Work to be completed: Transcribe every line from the top down to the line with "vs, fs, ns = [], [], []", both ends included, but not the pictures.

Source data:

BEGIN

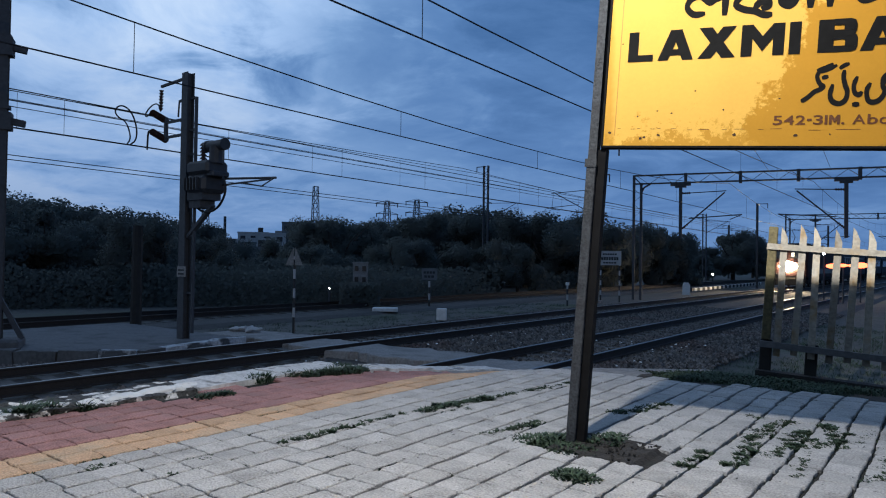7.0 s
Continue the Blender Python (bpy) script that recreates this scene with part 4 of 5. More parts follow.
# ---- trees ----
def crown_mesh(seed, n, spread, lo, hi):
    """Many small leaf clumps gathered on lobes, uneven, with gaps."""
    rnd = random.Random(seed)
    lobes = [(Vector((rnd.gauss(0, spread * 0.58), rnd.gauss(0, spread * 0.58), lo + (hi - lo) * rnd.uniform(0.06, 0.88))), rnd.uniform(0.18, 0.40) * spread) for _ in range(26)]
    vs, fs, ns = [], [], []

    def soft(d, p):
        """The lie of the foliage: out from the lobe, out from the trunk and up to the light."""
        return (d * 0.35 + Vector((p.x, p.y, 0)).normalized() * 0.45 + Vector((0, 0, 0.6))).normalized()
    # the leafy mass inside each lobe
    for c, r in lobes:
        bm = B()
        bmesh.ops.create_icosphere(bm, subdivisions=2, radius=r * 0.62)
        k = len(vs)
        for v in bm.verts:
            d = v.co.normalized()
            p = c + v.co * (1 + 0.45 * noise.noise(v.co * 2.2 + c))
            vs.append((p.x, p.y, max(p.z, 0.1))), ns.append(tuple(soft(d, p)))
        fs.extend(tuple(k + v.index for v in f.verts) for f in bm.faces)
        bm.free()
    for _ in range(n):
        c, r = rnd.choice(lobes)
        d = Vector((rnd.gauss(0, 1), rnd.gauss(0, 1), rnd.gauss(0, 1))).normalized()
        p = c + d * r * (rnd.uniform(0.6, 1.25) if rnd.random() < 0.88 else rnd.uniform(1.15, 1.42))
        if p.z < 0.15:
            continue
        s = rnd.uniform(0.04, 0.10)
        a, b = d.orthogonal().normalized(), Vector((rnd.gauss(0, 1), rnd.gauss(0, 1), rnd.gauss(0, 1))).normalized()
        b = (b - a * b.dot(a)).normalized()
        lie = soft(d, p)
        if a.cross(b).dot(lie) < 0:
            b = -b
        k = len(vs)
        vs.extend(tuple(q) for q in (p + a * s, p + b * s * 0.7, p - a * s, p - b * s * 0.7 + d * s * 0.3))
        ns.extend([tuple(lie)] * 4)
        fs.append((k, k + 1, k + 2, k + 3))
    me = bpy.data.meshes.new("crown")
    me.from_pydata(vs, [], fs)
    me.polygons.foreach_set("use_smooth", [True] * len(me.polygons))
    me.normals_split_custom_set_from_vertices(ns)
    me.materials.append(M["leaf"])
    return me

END

Response to the exercise:
7.0 s
Continue the Blender Python (bpy) script that recreates this scene with part 4 of 5. More parts follow.
# ---- trees ----
def crown_mesh(seed, n, spread, lo, hi):
    """Many small leaf clumps gathered on lobes, uneven, with gaps."""
    rnd = random.Random(seed)
    lobes = [(Vector((rnd.gauss(0, spread * 0.58), rnd.gauss(0, spread * 0.58), lo + (hi - lo) * rnd.uniform(0.06, 0.88))), rnd.uniform(0.18, 0.40) * spread) for _ in range(26)]
    vs, fs, ns = [], [], []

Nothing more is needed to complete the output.